At 31 December, 2015, group's U.S. federal and state net
operating loss carry forward for income tax purposes is $5.50
million (30 June 2015: $4.23 million) which will begin to expire in
2035. Group's UK net operating loss carry forward for income tax
purposes is $0.93 million (30 June 2015: $0.81 million). Group's
Ireland and Cyprus net operating losses carry forward for income
tax purpose are $1.13 million (30 June 2015: $0.66 million) and
$0.06 million (30 June 2015: $0.06 million), respectively. These
amounts are based on estimated amounts for the half year ended 31
December 2015.
The income tax provision differs from the amount of income tax
determined by applying the statutory tax rate to pretax income, due
to the following:
6 months 6 months Year ended
ended ended
31 December 31 December 30 June
2015 2014 2015
-------------------------- ------------------------- -----------------------
% $ % $ % $
Net Income / (loss)
for the period 1,115,586 (858,844) 257,493
Total income tax expense 23,561 33,469 405,077
Net Income excluding
income tax 1,139,147 (825,375) 662,570
================ =============== ============
Expected income tax
expense using applicable
tax rate 0.00 - 34.00 (280,628) 34.00 225,275
State taxes, net of
federal effect 0.00 - 2.50 (20,625) 2.27 15,031
Foreign subsidiaries
taxed at lower rate
or tax exempt 20.00 227,829 (97.37) 803,707 179.62 1,190,146
Non-deductible expenses
/ exempt income (17.93) (204,268) 56.82 (468,985) (154.76) (1,025,375)
Income tax expense/(credit) 2.07 23,561 (4.05) 33,469 61.13 405,077
======== ================ ======== =============== ========= ============
(5) Related party transactions
The Group has service agreements for call centre and
administrative services with subsidiaries of TRG. These agreements
are in effect until terminated by either party and specify payments
based on services performed. Expenses incurred for the six months
ended 31 December 2015, under these service agreements totaled
$319,699 (2014: $360,694) which is included in call centre costs,
communication expense and selling, general and administrative costs
in the accompanying consolidated statements of income. The net
amounts due from these subsidiaries totaled $88,690 at 31 December
2015 (2014: $1,225,081).
(6) Commitments and contingencies
The Company and its subsidiaries are subject to lawsuits and
claims filed in the normal course of business. Management does not
believe that the outcome of any of the proceedings will have a
material adverse effect on the Group's business results of
operations, liquidity or financial condition.

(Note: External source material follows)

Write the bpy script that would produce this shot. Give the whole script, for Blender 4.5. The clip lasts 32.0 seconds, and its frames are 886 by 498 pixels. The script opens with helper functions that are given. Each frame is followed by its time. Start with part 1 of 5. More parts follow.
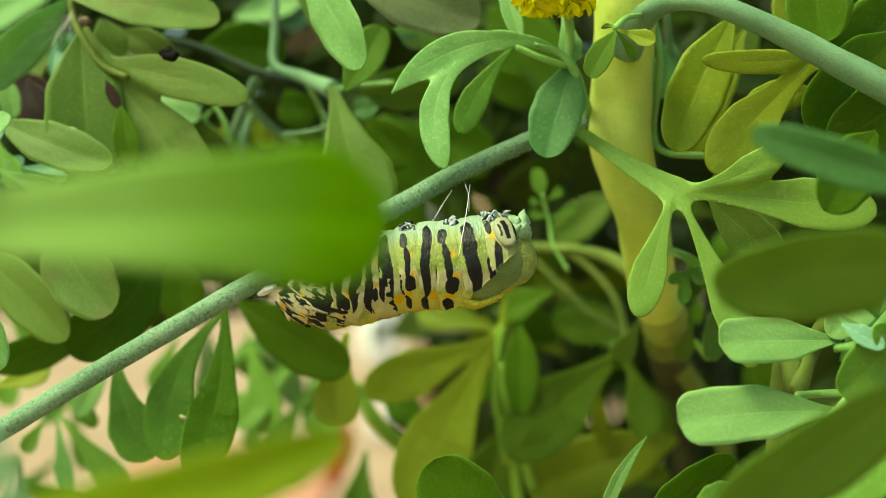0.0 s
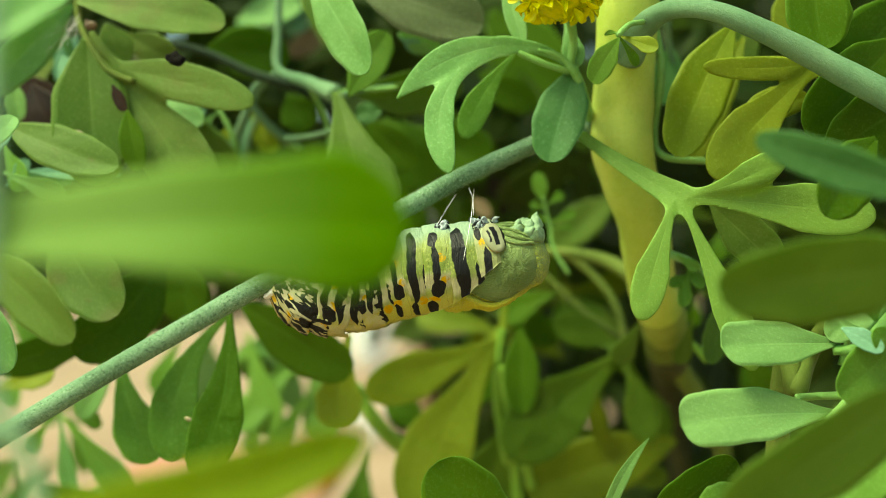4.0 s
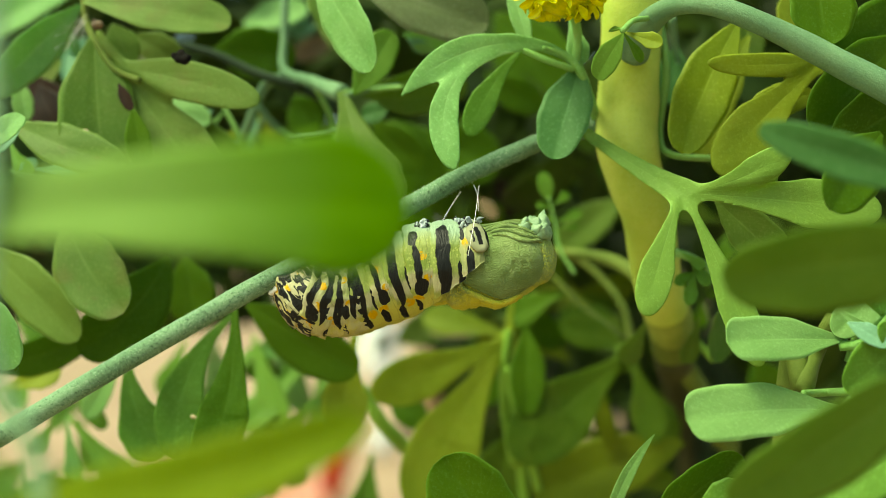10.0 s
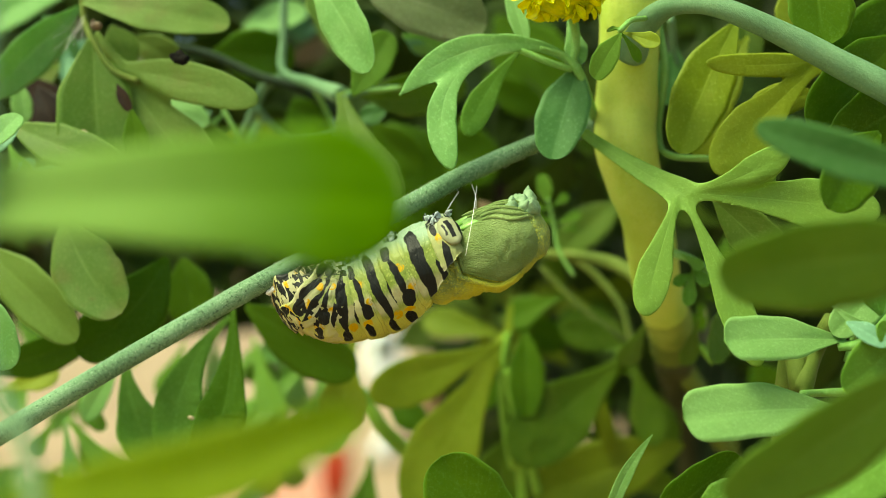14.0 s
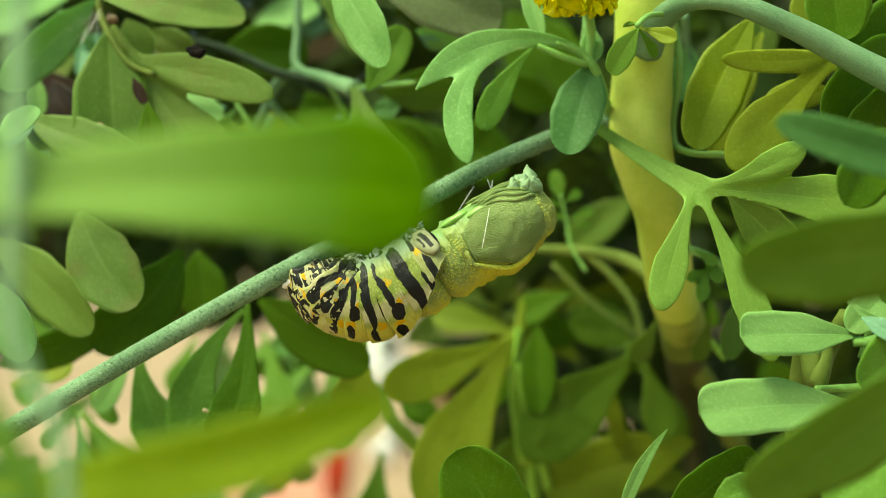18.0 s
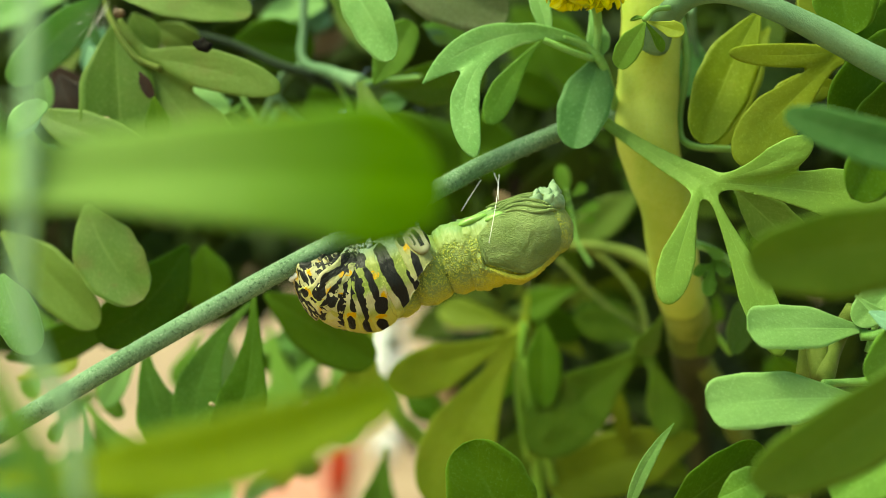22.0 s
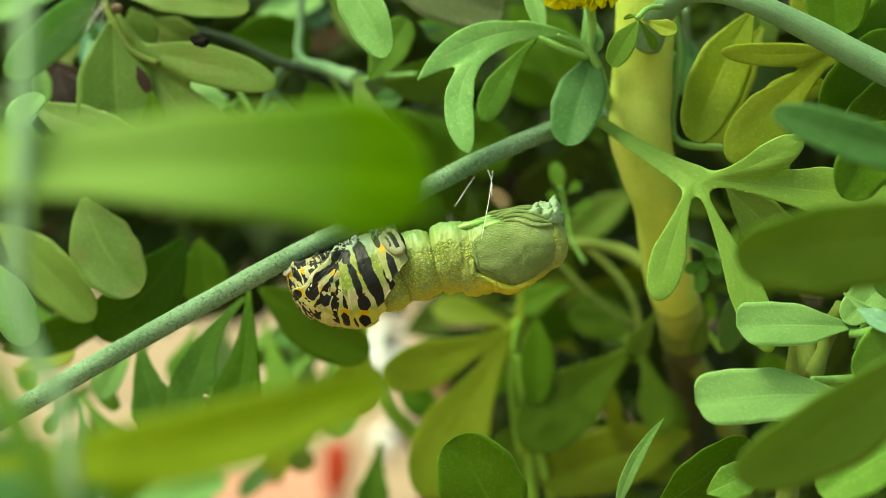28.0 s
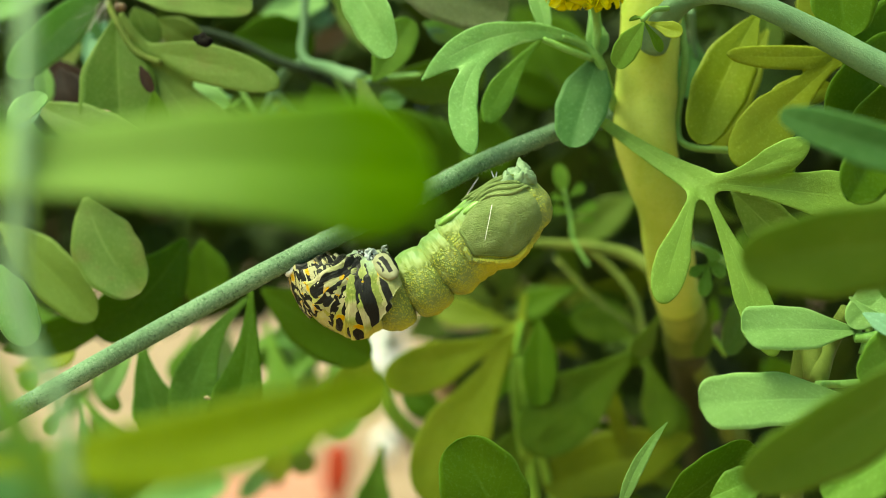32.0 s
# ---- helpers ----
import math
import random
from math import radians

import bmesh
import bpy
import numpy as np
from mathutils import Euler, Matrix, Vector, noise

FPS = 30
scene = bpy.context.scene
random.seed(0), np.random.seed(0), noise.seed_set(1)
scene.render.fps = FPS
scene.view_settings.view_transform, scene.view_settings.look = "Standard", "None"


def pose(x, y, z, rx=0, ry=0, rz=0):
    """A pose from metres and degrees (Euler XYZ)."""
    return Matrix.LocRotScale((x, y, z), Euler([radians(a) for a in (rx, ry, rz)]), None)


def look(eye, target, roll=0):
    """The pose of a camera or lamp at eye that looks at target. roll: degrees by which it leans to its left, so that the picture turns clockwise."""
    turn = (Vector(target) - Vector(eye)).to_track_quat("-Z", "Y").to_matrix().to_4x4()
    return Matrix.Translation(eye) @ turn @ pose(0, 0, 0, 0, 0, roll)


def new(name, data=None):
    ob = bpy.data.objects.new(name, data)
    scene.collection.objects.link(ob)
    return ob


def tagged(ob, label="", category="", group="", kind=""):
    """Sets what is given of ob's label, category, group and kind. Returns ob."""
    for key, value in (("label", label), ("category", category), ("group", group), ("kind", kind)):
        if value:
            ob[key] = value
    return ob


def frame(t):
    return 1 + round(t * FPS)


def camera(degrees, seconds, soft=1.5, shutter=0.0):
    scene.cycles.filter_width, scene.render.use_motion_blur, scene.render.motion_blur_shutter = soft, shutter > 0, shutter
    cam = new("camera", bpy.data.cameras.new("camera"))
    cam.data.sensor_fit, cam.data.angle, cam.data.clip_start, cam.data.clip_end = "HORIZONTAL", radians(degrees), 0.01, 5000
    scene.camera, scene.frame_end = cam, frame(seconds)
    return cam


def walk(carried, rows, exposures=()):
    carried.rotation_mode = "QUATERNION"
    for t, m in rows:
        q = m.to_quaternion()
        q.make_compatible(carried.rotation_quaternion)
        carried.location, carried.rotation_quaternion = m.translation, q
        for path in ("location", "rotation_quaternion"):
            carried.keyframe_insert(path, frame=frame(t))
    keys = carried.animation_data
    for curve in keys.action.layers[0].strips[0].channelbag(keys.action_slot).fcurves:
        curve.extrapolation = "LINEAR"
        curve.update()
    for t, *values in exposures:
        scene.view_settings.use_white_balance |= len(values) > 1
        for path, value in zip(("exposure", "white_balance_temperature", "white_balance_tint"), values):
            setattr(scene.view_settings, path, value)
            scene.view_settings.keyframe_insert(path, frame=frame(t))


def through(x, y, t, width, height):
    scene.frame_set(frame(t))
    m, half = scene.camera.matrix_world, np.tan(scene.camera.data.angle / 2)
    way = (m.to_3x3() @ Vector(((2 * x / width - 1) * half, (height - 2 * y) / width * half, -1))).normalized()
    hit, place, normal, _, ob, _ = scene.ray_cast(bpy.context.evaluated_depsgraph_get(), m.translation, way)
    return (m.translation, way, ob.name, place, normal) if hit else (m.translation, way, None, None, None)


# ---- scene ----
import functools

CENTRE = Vector((0.0, 0.0, 0.35))     # the point 140 mm ahead of the lens; all plans below are in millimetres round it


def mm(x, y, z):
    return CENTRE + Vector((x, y, z)) / 1000.0


# ---- camera ----
cam = camera(42.9, 32.0, soft=0.45)
cam.data.dof.use_dof = True
cam.data.dof.focus_distance = 0.1315
cam.data.dof.aperture_fstop = 12.4
ROWS = [
    (0.0, 1.87, 1.48, 1.63, 0.142, -0.618, 0.063),
    (0.5, 1.63, 0.62, 1.67, 0.277, -0.456, 0.074),
    (1.0, 1.40, 0.12, 1.71, 0.131, -0.411, 0.015),
    (1.5, 1.12, 0.13, 1.75, -0.098, -0.542, 0.097),
    (2.0, 0.85, 0.53, 1.78, 0.042, -0.504, 0.015),
    (2.5, 0.53, 0.73, 1.82, -0.015, -0.613, -0.043),
    (3.0, 0.22, 0.56, 1.86, -0.059, -0.606, 0.029),
    (3.5, 0.20, -0.04, 1.83, -0.444, -0.551, -0.040),
    (5.5, 0.12, 0.48, 1.73, 0.203, -0.463, -0.159),
    (6.0, 0.10, -0.24, 1.71, -0.231, -0.481, -0.114),
    (6.5, 0.04, -0.16, 1.42, -0.470, -0.506, -0.005),
    (7.0, -0.01, -0.03, 1.14, 0.043, -0.256, 0.034),
    (7.5, -0.13, 0.67, 0.85, 0.148, -0.214, 0.071),
    (8.0, -0.25, 0.99, 0.57, 0.099, -0.163, -0.026),
    (8.5, -0.06, 0.35, 0.28, -0.042, -0.103, -0.077),
    (9.0, 0.13, 0.00, 0.00, -0.000, 0.000, 0.000),
    (9.5, 0.45, -0.30, -0.13, 0.057, 0.161, -0.081),
    (10.0, 0.77, 0.04, -0.26, 0.148, 0.191, 0.004),
    (10.5, 0.61, 0.79, -0.39, 0.325, 0.181, 0.032),
    (11.0, 0.45, 0.60, -0.52, 0.406, 0.374, -0.012),
    (11.5, 0.27, 0.22, -0.65, 0.158, 0.409, 0.010),
    (12.0, 0.09, -0.08, -0.78, 0.317, 0.643, -0.048),
    (12.5, 0.55, 0.66, -0.91, 0.429, 0.553, 0.039),
    (13.0, 1.01, 0.76, -1.04, 0.261, 0.551, -0.033),
    (13.5, 1.20, 0.62, -1.13, 0.447, 0.529, 0.037),
    (14.0, 1.40, 0.23, -1.21, 0.303, 0.595, 0.001),
    (14.5, 1.26, -0.04, -1.30, 0.275, 0.604, 0.065),
    (16.5, 0.69, -0.25, -1.65, 0.576, 0.608, -0.006),
    (17.0, 0.55, -0.03, -1.73, 0.564, 0.562, -0.083),
    (17.5, 0.10, 0.46, -1.82, 0.482, 0.355, -0.058),
    (18.0, -0.36, -0.08, -1.91, 0.347, 0.586, -0.299),
    (18.5, -0.45, -0.38, -1.99, 0.270, 0.503, -0.245),
    (19.0, -0.53, -0.69, -2.08, 0.336, 0.633, -0.285),
    (19.5, -0.80, -0.10, -2.12, 0.173, 0.355, -0.142),
    (20.0, -1.07, 0.18, -2.15, 0.565, 0.434, -0.355),
    (20.5, -1.01, -0.40, -2.19, 0.292, 0.448, -0.389),
    (21.0, -0.95, -0.34, -2.23, 0.394, 0.386, -0.347),
    (21.5, -0.95, -0.39, -2.27, 0.301, 0.366, -0.302),
    (22.0, -0.95, -0.13, -2.30, 0.439, 0.435, -0.359),
    (22.5, -0.91, -0.15, -2.34, 0.277, 0.297, -0.358),
    (23.0, -0.88, -0.63, -2.38, 0.480, 0.522, -0.473),
    (23.5, -0.78, -0.87, -2.42, 0.504, 0.502, -0.482),
    (24.0, -0.68, -0.89, -2.47, 0.675, 0.636, -0.532),
    (24.5, -0.56, 0.11, -2.51, 0.857, 0.174, -0.408),
    (25.0, -0.43, -0.27, -2.56, 0.713, 0.403, -0.679),
    (25.5, -0.38, -0.88, -2.60, 0.608, 0.417, -0.770),
    (27.5, -0.20, -1.11, -2.78, 0.671, 0.478, -0.790),
    (28.0, -0.15, -1.24, -2.82, 0.424, 0.410, -0.790),
    (28.5, -0.18, -1.30, -2.83, 0.727, 0.502, -0.834),
    (29.0, -0.21, -0.78, -2.84, 0.673, 0.418, -0.860),
    (29.5, -0.10, -0.97, -2.85, 0.665, 0.528, -0.873),
    (30.0, -0.00, -1.45, -2.86, 0.546, 0.533, -0.959),
    (30.5, -0.07, -1.81, -2.87, 0.501, 0.627, -0.927),
    (31.0, -0.15, -1.19, -2.88, 0.672, 0.647, -0.969),
    (31.5, -0.22, -0.53, -2.89, 0.774, 0.514, -0.903),
    (32.0, -0.28, -0.54, -2.90, 0.529, 0.532, -1.096),
]
walk(cam, [(t, Matrix.Translation(mm(x, y - 140, z)) @ pose(0, 0, 0, 90 + pitch, roll, yaw)) for t, x, y, z, yaw, pitch, roll in ROWS],
     exposures=[(0.0, 2.02, 8300, -28.0), (32.0, 2.05, 8300, -28.0)])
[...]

On 14 December 2015, DGS Edu, LLC, a member of the Group, was
served with a complaint. DGS Edu has filed a motion to dismiss the
complaint and as of the date hereof the Court has yet to decide the
motion to dismiss. Management strongly believes that there are no
cogent grounds for the complaint and therefore, intends to defend
the action vigorously. The management is of the opinion that the
complaint will be successfully settled in the favor of the company
without any costs to the company. On the basis of the objective
evidence available when the financial statements were approved, the
management is confident that there is no need to recognise any
provision since there is no obligation and the probability of
outflow of resources is also considered to be remote.
(7) Acquisitions
On November 16, 2015, Telsatonline Inc., acquired select call
center assets and affiliate relationships focused on servicing
DirecTV from DSC Distributing Inc. The assets and trading business
acquired were as follows:
Provisional
fair value
of assets acquired
Office furniture & Equipment 213,543
Customer based intangibles 367,300
Goodwill 54,250
635,093
--------------------
The consideration paid was satisfied through a Closing Cash
Consideration of USD 440,000 plus an Earn-Out Payment of up to USD
110,000 per each subsequent six month period contingent on certain
Revenue targets being met, capped at a maximum total Earn-Out
Payment no larger than USD 440,000. In the event that the 6 months
Revenue earned by Telsatonline from or in connection with the
Business between Closing and the subsequent four periods,
comprising 24 months from the date of Closing, an additional amount
will be paid. The maximum payout for each 6 month period is capped
at USD 110,000.
The Earn-Out shall be equal to 4% of Revenue as calculated on 6
month basis beginning from the first day of the month following the
date of Closing ("Additional Consideration"). However, no
Additional Consideration shall be due and owing for any of the 6
month periods in the event that Revenue is not equal to or greater
than USD 2 million during such 6 month period. The fair value or
Earn-Out was estimated at the valuation date to be $195,093.